Here, please allow me to explain what I mean by this in bullet-point form. (1) Now although I'm pretty sure that this wasn't the original intent, in places this serious drama is very funny to watch. For example, there's a 'special-effect' used in this piece which makes the characters disappear in a blink of an eye. However, in execution, this comes across as an amateurish glitch in the recording. With things or people either appearing or disappearing as if done by mistake. Also, the acting is so stiff, that comments like 'What if my boyfriend saw my brother wearing my blouse?' sound really hysterical when said out loud. (2) This film actually does tell a story. Yet, in the same breath, there were two main problems with it in hindsight. Firstly, the narration was a might too top-heaving as a whole -- making this adventure feel more like a documentary than a serious tale. And secondly, as I've mentioned previously, the formal and straight laced acting style doesn't meld very well with the overall tone of this flick -- making it feel funny, awkward, and kind of surreal at times too. (3) Without sounding like a complete git, but what was the point of Bela Lugosi's character? He was like an overseer who had no direct relevance upon the overall yarn; seeming like a mannered old man with a bee in his bonnet because he couldn't pay for his electricity bill. (4) There was a 'surreal dream sequence' inserted at the forty minute mark that was very jarring to watch. It had no real relevance to what the story was about up to that point in time; and it came across as if the producer woke up one morning and said to himself "Hey! Why don't I add a couple of scantly clad women to this picture, just to spice it up a bit?". Also, what the f*ck was that devil all about, huh? (5) All in all I don't really have that much of a problem with how this story was structured. Granted, one third of it acted as a justification as to why some men dress-up women. Another third of it was a flimflam set-up to Glen's dilemma with his girlfriend, Barbra. Plus the final third was a mix-match of Glen's resolution and Alan's tale. Agreed, not very straight forward as a tale goes. But somewhat easy to follow more or less.

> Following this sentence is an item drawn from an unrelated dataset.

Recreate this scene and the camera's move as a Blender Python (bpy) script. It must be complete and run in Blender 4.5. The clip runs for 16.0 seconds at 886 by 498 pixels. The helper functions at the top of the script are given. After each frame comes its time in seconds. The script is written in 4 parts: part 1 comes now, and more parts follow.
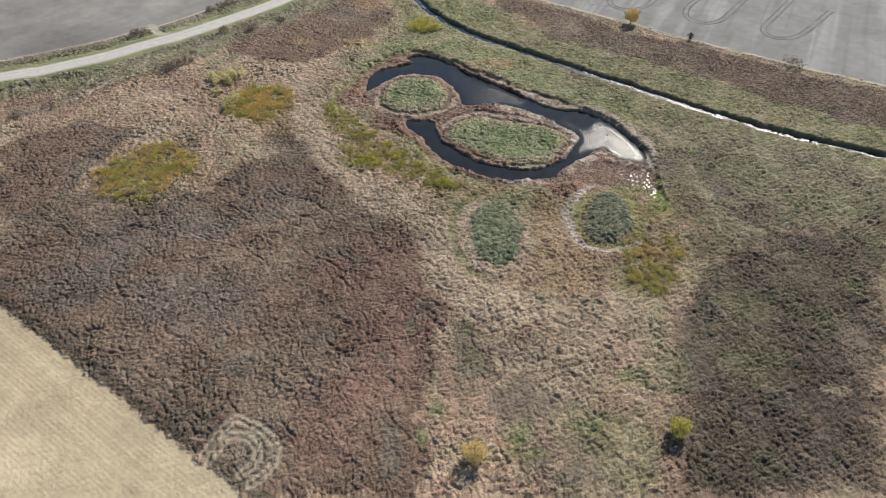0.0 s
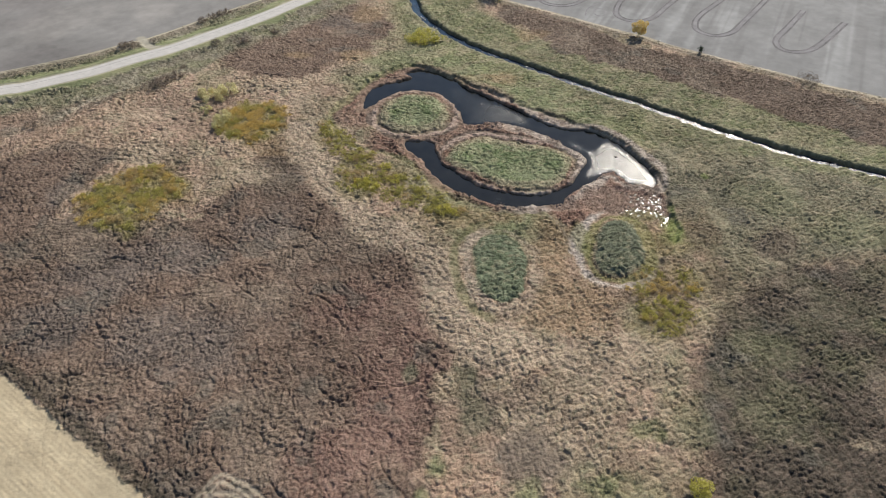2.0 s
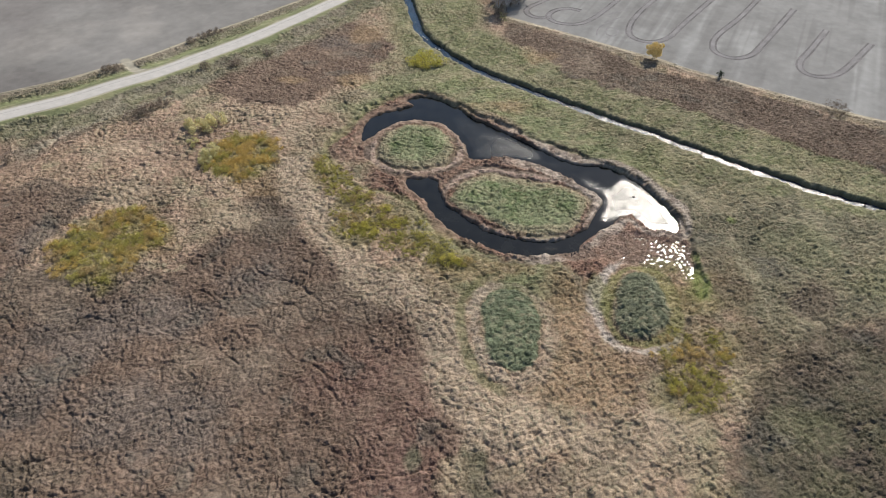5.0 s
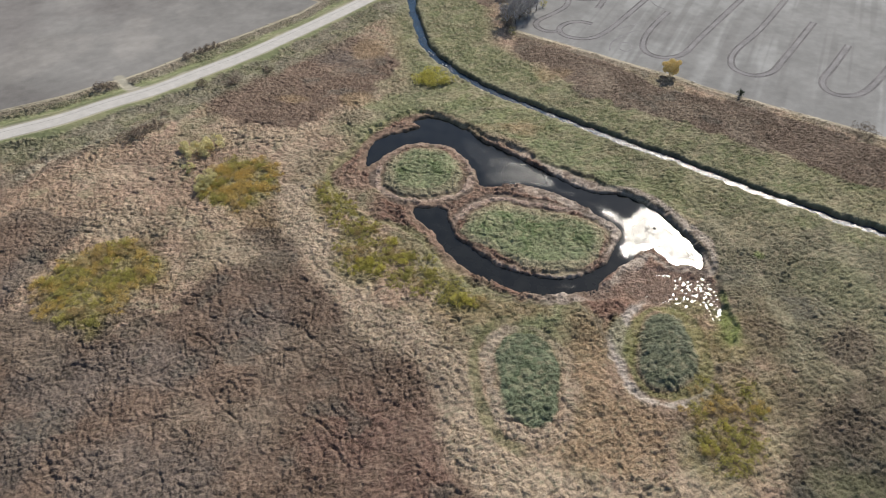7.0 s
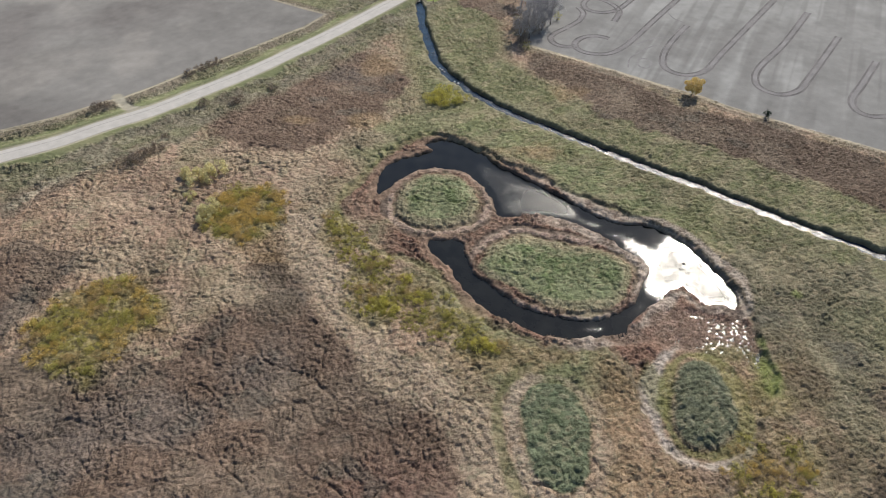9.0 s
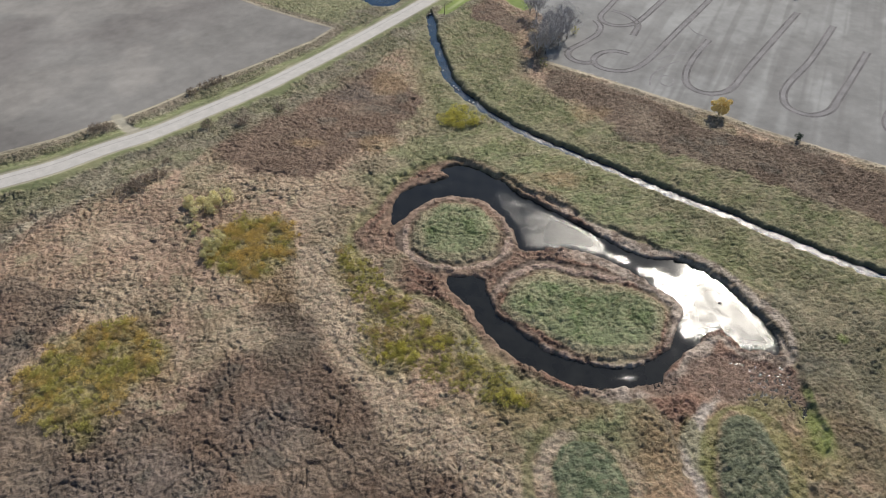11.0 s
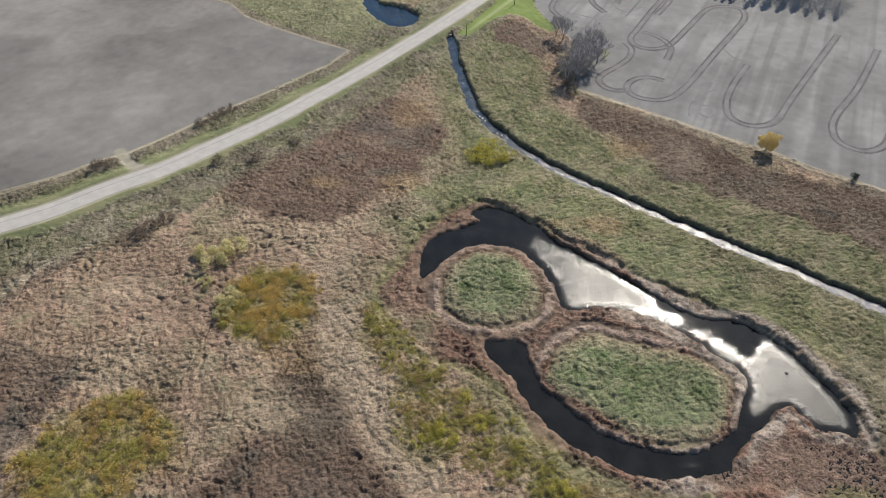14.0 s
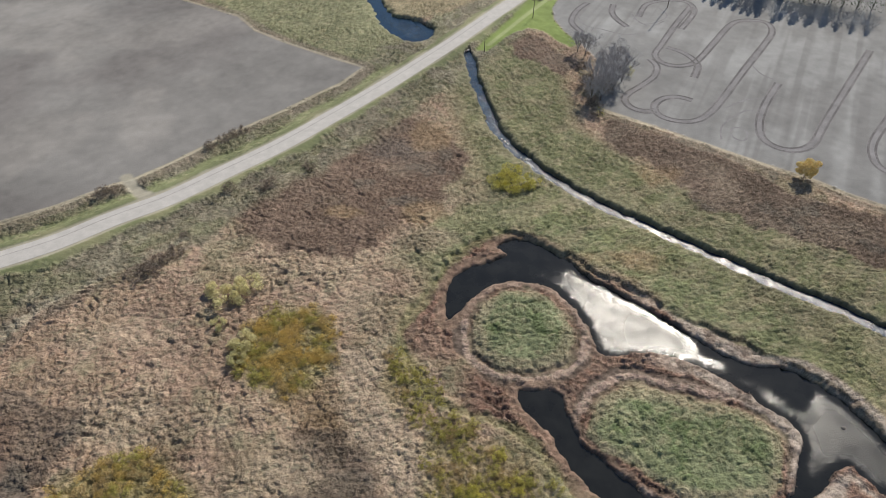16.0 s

Bela Luggosi in Glen or Glenda?

Christine Jorgensen
Hey! Do you know what? While I'm in a bullet-point mood, why not have some bullet-point filmic-facts, huh? (1) This movie was released by 'Columbia' in 1953, costing $61,000 to make, and shot in only four days.  (2) Not only was this the first time director, Edward D. Wood Jr., was in-front of his very own camera, but it was also the only time he didn't produce his own movie, and acted with his then girlfriend, Dolores Fuller. (3) Avant Garde filmmaker, David Lynch, publicly stated that this was one of his all time favorite films. Heck, he even used the 'howling wind' sound effect in his movie 'Eraserhead'. (4) The official 'Razzie Movie Guide' has placed this flick in its 'Top Ten Best Bad Films' ever made category. (5) Originally this story was supposed to be a bio-pic about one of the first people in America who had a successful sex-chance operation, Christine Jorgensen. And although she was offered to star in this film, ultimately she turned it down because of the 'low budget nature' of this piece. Christine died in 1989. (6) Some of the alternate titles for this film were 'I Changed My Sex', 'I Led Two Lives', and 'He or She'. (7) As illustrated in his Tim Burton / Johnny Depp bio-pic: Ed Wood convinced the producer, George Weiss, that he would be perfect person to direct this movie, because he was in fact a secret transvestite. However, once given the job, Ed took the emphasis away from its initial intent -- the Christine Jorgensen story -- to one that suited his own leanings. (8) If you look quite closely, you can tell that some of the stock footage has been used again and again and again in this flick. Such as the fake lightning, pedestrians crossing the street, highway traffic in both day and night, as well as archived shots of stampeding Bison and auxiliary background set-pieces. (9) It's been stated that Bela Lugo was addicted to drugs whilst making this film, earning somewhere between $1000 to $5000 to star in it. Most of his scenes were shot at the 'Jack Miles Studios' in Los Angeles.

Ed Wood in Drag in Glen or Glenda?

Overall I found 'Glen or Glenda' to be a fairly competent film to watch. The tale is a timely one. The subject matter is interesting to follow. The execution has to be seen to be believed. And in my own opinion it is a must see movie for film-historians, transvestites, and people who want to know why Johnny Depp played a man that liked wearing angora sweaters.